Взирая на него с позиции нового знания и осмысляя им содеянное, Лань Чжань будто провалился в ядовитую полынью, и никак не удавалось выплыть. Он любил Вэй Ина — любил любым, без оглядки на что-либо, и всё же то, что он узнал, в корне переворачивало представления о нём.
Он отказался от доли прославленного светлого заклинателя, но стал недостижим в своём величии и неслыханной отваге.
Неизвестно с чьего благословения и как, Вэй Ин, словно феникс, вернулся ещё могущественнее, чем прежде, и ожидаемо вызвал негодование тех, кто всё ещё носил в себе золотую сердцевину — кичился этим и мнил себя достойнее прочих, но не мог сравниться с ним ни в чём. Он пожертвовал светлым будущим и добрым именем ради благоденствия и возвышения Цзян Чэна, а тот, ныне живя чужую судьбу, даже не ведал о его деянии.
Лань Чжань не раз становился свидетелем того, как молодой глава Ордена Цзян, вместо того чтобы встать на сторону шисюна и отстоять его достоинство в качестве своего верного подданного перед другими, отчитывал и упрекал, выбирая сторону противоположную. Заслуга Вэй Ина в возрождении Пристани Лотоса была неоценима. Благодаря его безвозмездному дару наследник Цзян Фэнмяня вознёсся выше, чем довелось бы ему, сохрани он собственное утраченное Ядро, но этот подвиг никем не был узнан.
Может ли кто-то быть столь самоотверженным и бескорыстным, влача такой груз на душе и день ото дня приручая внутри себя тьму?
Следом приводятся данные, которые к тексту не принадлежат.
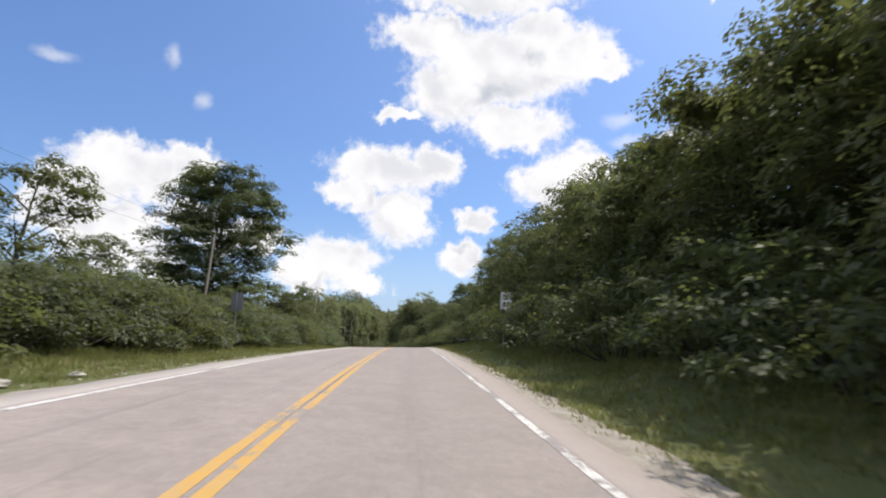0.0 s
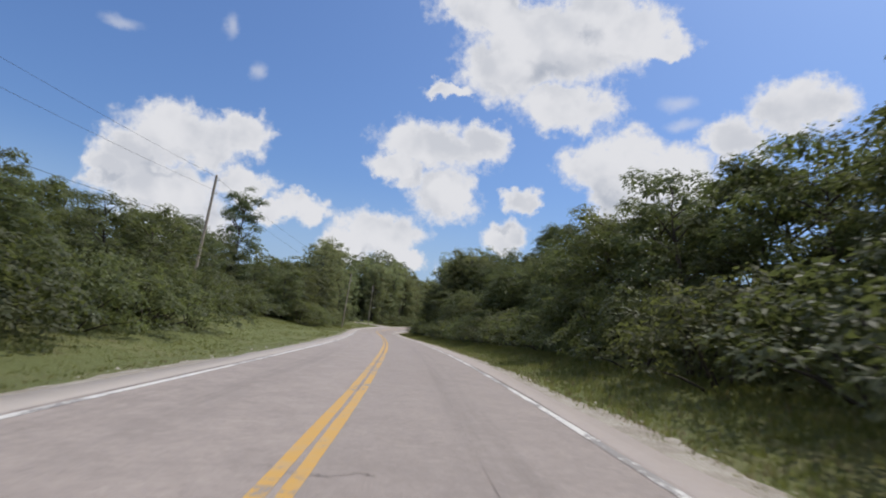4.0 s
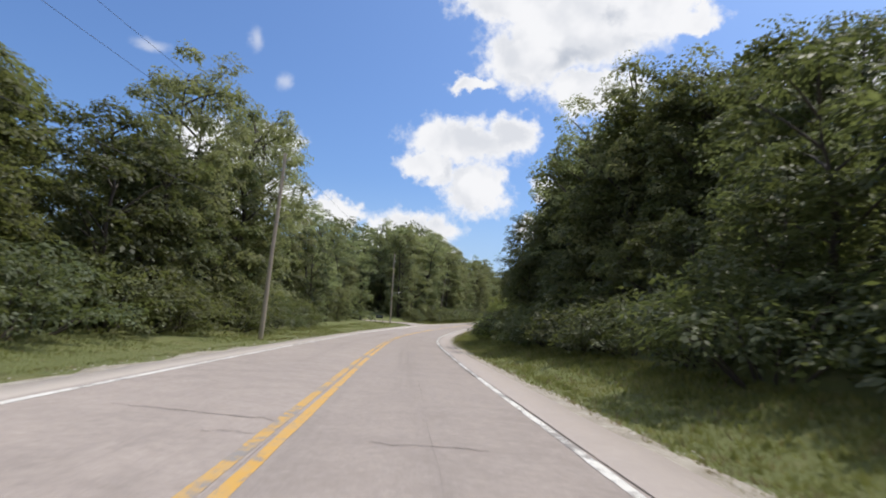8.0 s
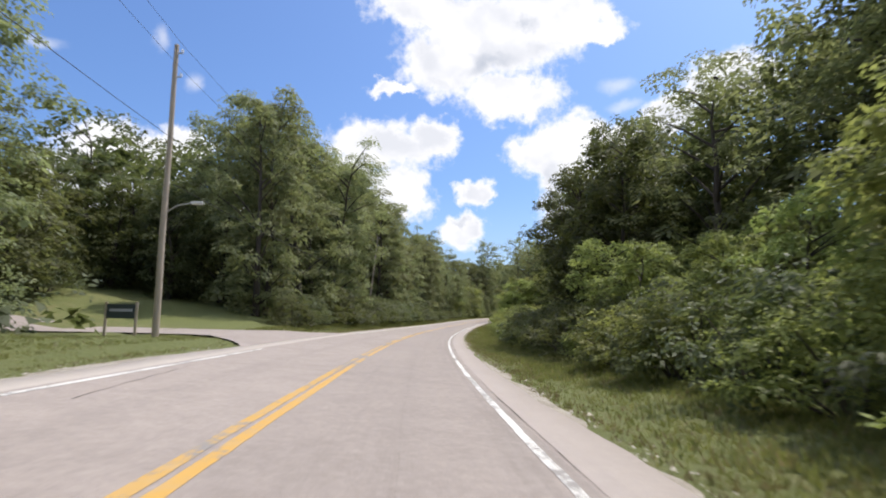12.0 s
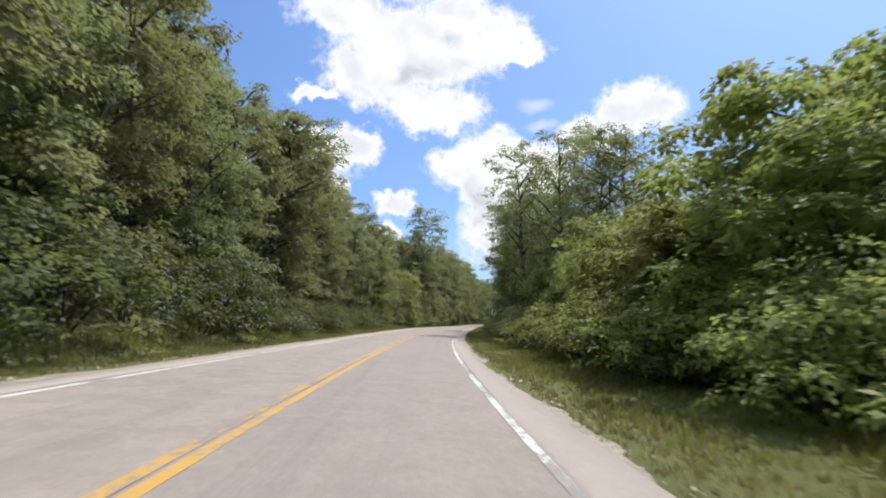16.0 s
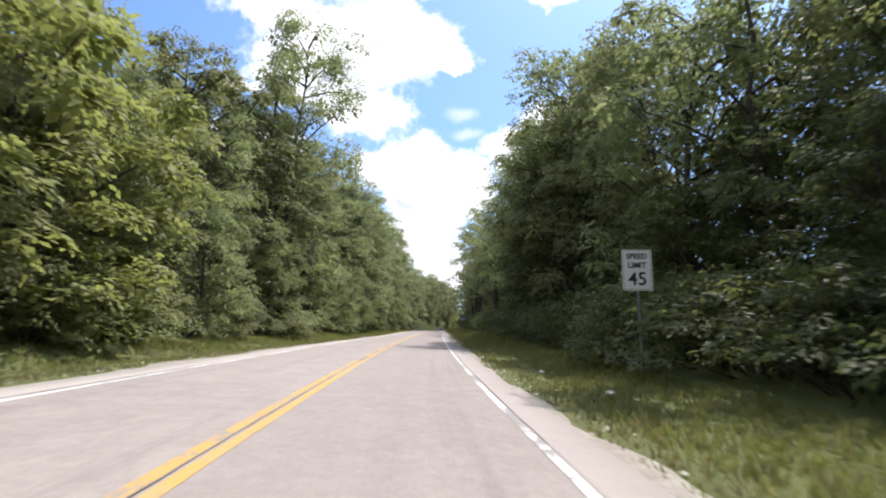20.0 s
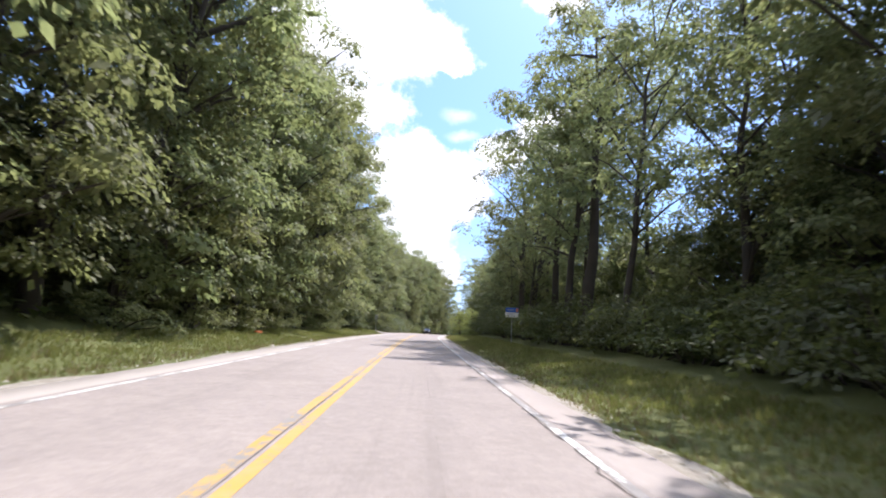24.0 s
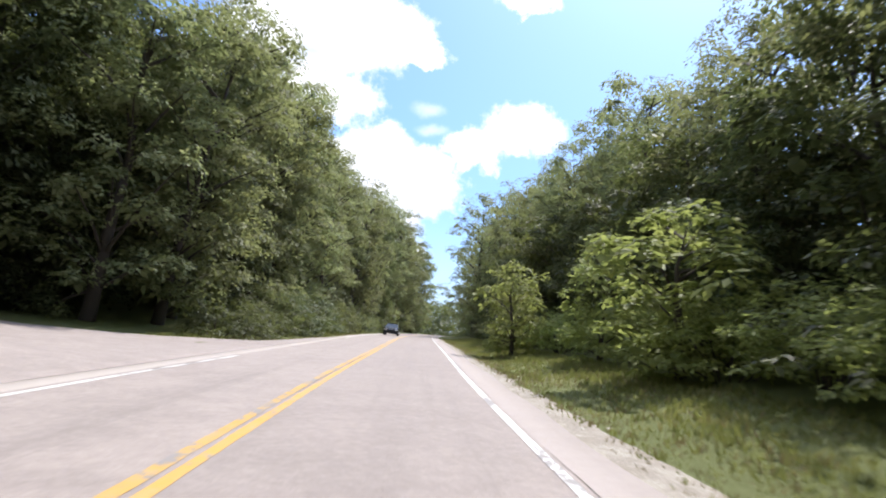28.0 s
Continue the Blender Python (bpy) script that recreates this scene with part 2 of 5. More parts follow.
def land(s, d):
    """World x, y, z of the ground at s metres along the road and d metres to the right of its centre line."""
    s, d = np.broadcast_arrays(np.asarray(s, float), np.asarray(d, float))
    x, y, z, cx, cy = centre(s)
    tilt = np.clip(d, -7, 7) * np.clip((70 - np.abs(d)) / 50, 0, 1)
    far = np.clip((np.abs(d) - 60) / 200, 0, 1)
    return np.stack([x + d * cy, y - d * cx, (z - bank(s) * tilt + verge(s, d)) * (1 - far) + far * -1.0], -1)


def spot(s, d, up=0.0):
    p = land(s, d)
    return Vector((float(p[0]), float(p[1]), float(p[2]) + up))


def heading(s):
    """Degrees that turn +y to the road's direction at s."""
    _, _, _, cx, cy = centre(s)
    return math.degrees(math.atan2(-float(cx), float(cy)))


# ---------------- mesh helpers ----------------
def mesh_from(name, verts, faces, material, smooth=False):
    """faces: an array of quads or triangles, or a list of both."""
    me = bpy.data.meshes.new(name)
    if isinstance(faces, np.ndarray):
        n, k = faces.shape
        me.vertices.add(len(verts))
        me.vertices.foreach_set("co", np.asarray(verts, np.float32).ravel())
        me.loops.add(n * k)
        me.loops.foreach_set("vertex_index", faces.astype(np.int32).ravel())
        me.polygons.add(n)
        me.polygons.foreach_set("loop_start", np.arange(0, n * k, k, dtype=np.int32))
        me.update(calc_edges=True)
        me.validate()
    else:
        me.from_pydata([tuple(v) for v in verts], [], [tuple(f) for f in faces])
    me.materials.append(material)
    if smooth:
        me.polygons.foreach_set("use_smooth", np.ones(len(me.polygons), bool))
    return me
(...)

Вэй Ин доказывал, что может. Незаслуженно порицаемый, непонятый всеми и всеми осуждаемый, в лишённом духовных сил, опустошённом теле, он будил в Лань Чжане необоримое желание сберечь, позаботиться, спасти от последствий чужой зависти и алчности любой ценой. Будь на то воля Нефрита, он прямо сейчас его бы пленил, связал, запер, никогда и никуда от себя не отпустил. Но Вэй Ин ему не принадлежал, и более того — он не хотел ни его опеки, ни защиты. Он шёл своей кривой дорожкой с высоко поднятой головой и не жаловался.
Прошло достаточно много времени, прежде чем Лань Чжань совершил над собой усилие и его голос зазвучал снова — немного надтреснутый и низкий от сдерживаемых внутри болезненных чувств.
— Хочешь со мной выпить?
Лицо вскинувшегося Вэй Ина просветлело и одновременно вытянулось от изумления.
— Молодой господин Лань, я не ослышался? Надеюсь, ты сейчас предлагаешь мне не чаю выпить?
— Не чаю. Вина.
— А как же Стена Послушания с её запретами? Стоило мне в прошлом коснуться сосуда с алкоголем у тебя на глазах, ты тут же свирепел и пытался меня взгреть.
— Отправимся в город, так правила не будут нарушены.
— Ханьгуан-цзюнь, ты и вправду очень изменился с тех пор, как мы вместе учились, — задумчиво оглядывая Нефрита, с восторгом обронил Вэй Ин. — Признаться, таким ты нравишься мне несоизмеримо больше.
Лань Чжань без надобности оправил полы белоснежных одежд и почти невозмутимо выдал:
— Полетим на Бичэне, нас не должны видеть после часа отхода ко сну.